TASK DETAILS:
Starting at the line that holds "scene.view_settings.keyframe_insert(path, frame=frame(t))", copy every line exactly through the end of the data, and no others.

┌────────

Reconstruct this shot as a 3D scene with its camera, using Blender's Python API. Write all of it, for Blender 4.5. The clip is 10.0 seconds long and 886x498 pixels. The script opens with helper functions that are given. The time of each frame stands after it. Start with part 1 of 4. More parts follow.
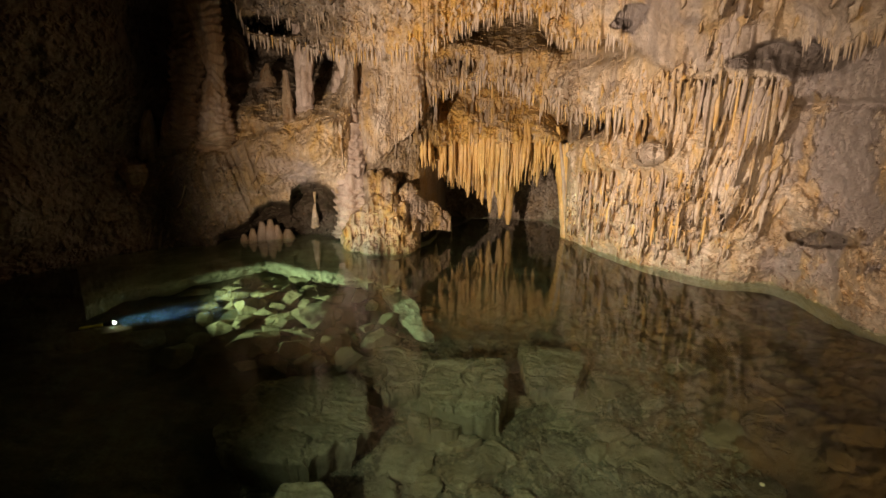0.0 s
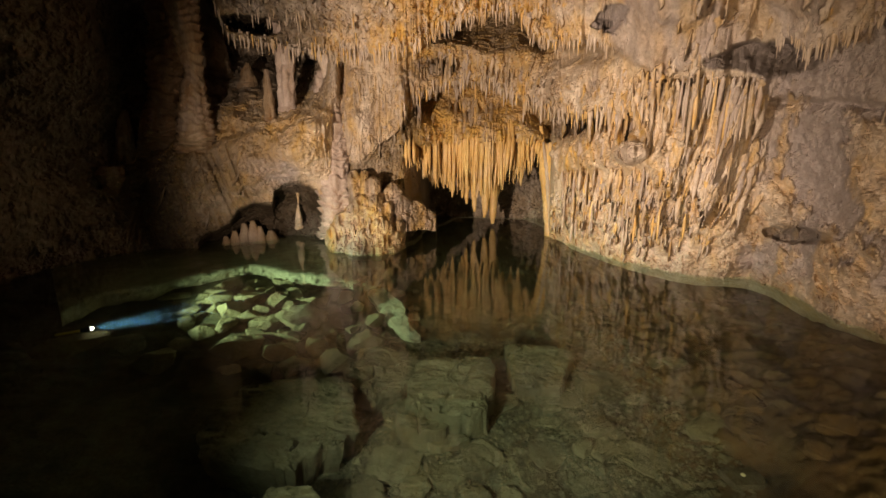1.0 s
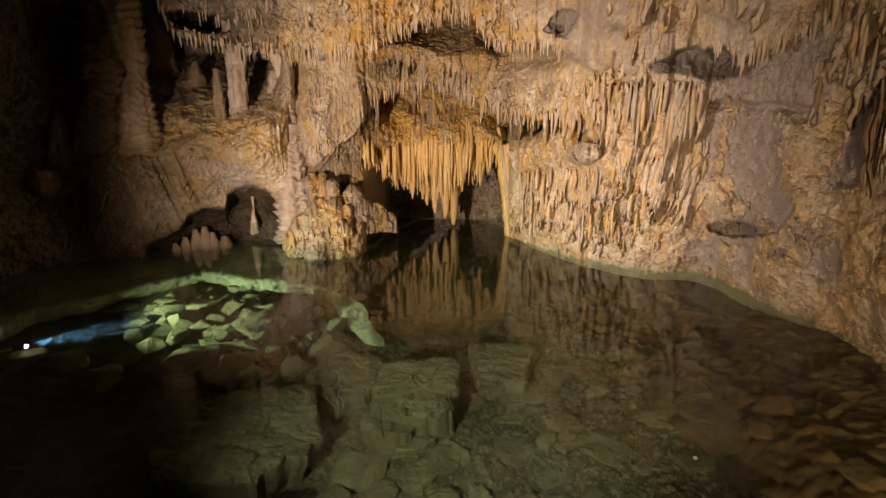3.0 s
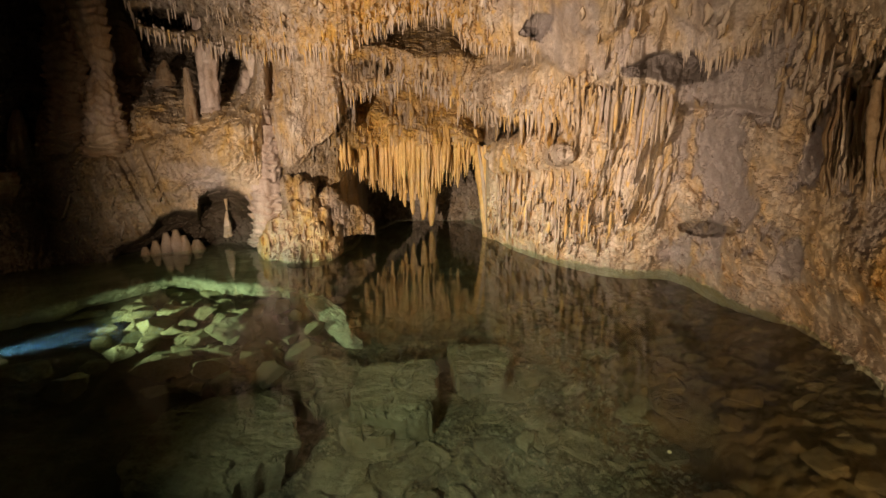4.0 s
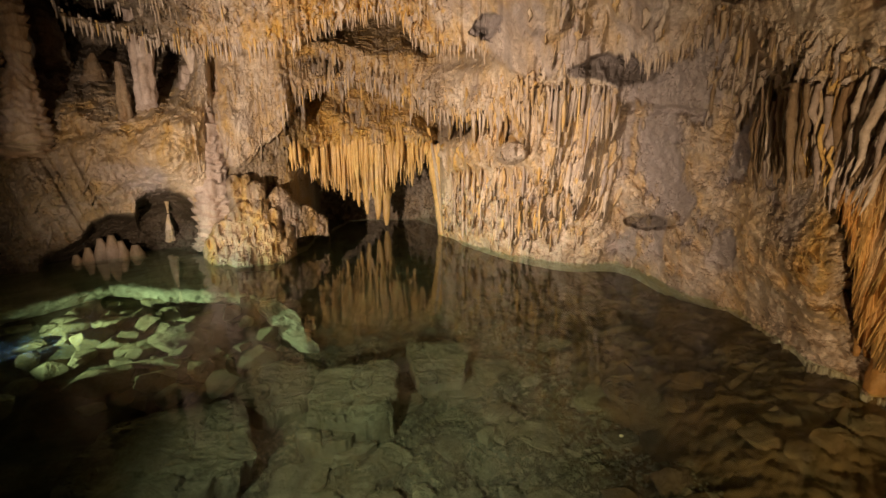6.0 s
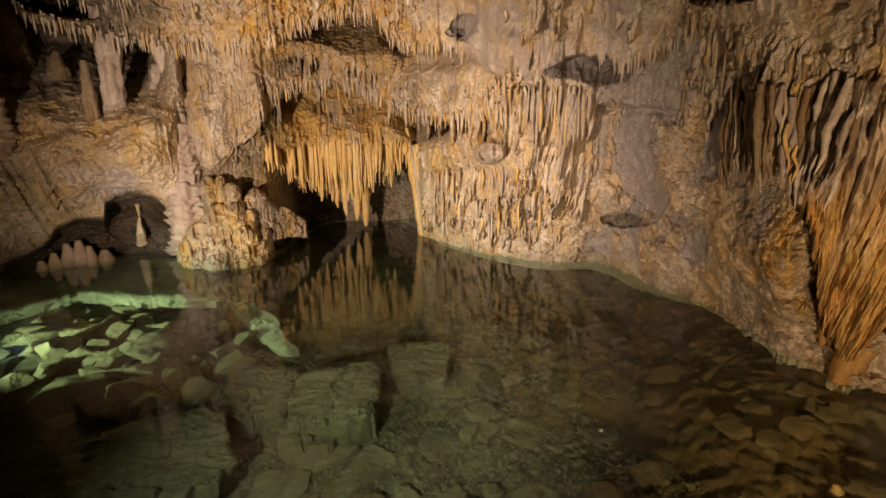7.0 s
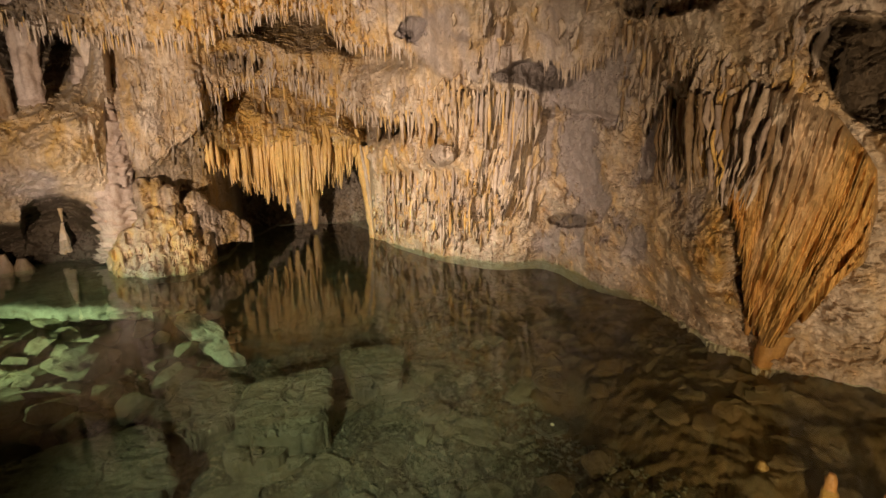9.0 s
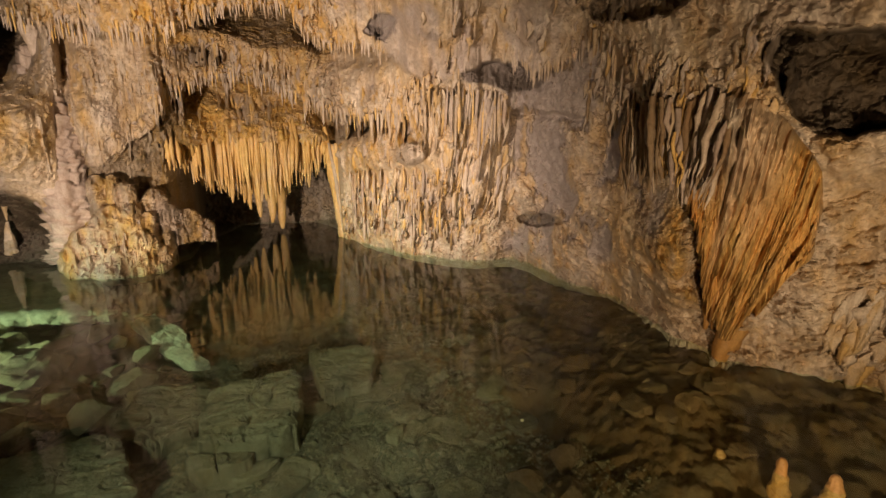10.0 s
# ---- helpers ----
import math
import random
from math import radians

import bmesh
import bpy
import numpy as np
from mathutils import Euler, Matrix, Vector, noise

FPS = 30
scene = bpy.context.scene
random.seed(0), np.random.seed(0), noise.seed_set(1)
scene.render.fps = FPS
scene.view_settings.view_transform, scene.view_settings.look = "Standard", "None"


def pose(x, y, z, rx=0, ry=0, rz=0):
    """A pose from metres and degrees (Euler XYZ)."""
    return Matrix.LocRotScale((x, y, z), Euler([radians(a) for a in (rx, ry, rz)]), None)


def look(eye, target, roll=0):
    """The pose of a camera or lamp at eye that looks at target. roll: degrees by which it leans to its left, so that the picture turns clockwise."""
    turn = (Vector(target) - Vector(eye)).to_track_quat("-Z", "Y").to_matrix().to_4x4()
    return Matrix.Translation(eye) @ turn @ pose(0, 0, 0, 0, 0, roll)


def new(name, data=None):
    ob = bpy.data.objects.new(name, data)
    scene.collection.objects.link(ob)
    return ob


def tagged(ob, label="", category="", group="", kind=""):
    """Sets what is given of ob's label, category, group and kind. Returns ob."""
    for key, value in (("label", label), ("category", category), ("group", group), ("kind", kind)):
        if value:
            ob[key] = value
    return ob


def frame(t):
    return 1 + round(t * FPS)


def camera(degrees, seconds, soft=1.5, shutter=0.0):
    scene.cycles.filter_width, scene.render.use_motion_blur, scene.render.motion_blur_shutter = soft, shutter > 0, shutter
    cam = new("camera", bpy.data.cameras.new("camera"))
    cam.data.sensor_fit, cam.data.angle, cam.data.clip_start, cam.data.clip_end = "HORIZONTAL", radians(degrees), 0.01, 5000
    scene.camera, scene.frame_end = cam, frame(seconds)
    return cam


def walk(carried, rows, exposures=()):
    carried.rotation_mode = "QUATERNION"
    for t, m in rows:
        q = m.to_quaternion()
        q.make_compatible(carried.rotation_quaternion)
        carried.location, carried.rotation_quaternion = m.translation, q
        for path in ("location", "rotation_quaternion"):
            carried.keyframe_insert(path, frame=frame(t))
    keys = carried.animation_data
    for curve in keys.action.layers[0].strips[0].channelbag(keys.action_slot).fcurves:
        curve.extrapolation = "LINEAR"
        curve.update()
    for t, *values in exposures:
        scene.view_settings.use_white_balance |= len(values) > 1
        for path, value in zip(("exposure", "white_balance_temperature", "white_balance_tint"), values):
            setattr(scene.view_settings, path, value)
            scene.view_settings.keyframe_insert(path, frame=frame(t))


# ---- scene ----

└────────

RESULT:
            scene.view_settings.keyframe_insert(path, frame=frame(t))


# ---- scene ----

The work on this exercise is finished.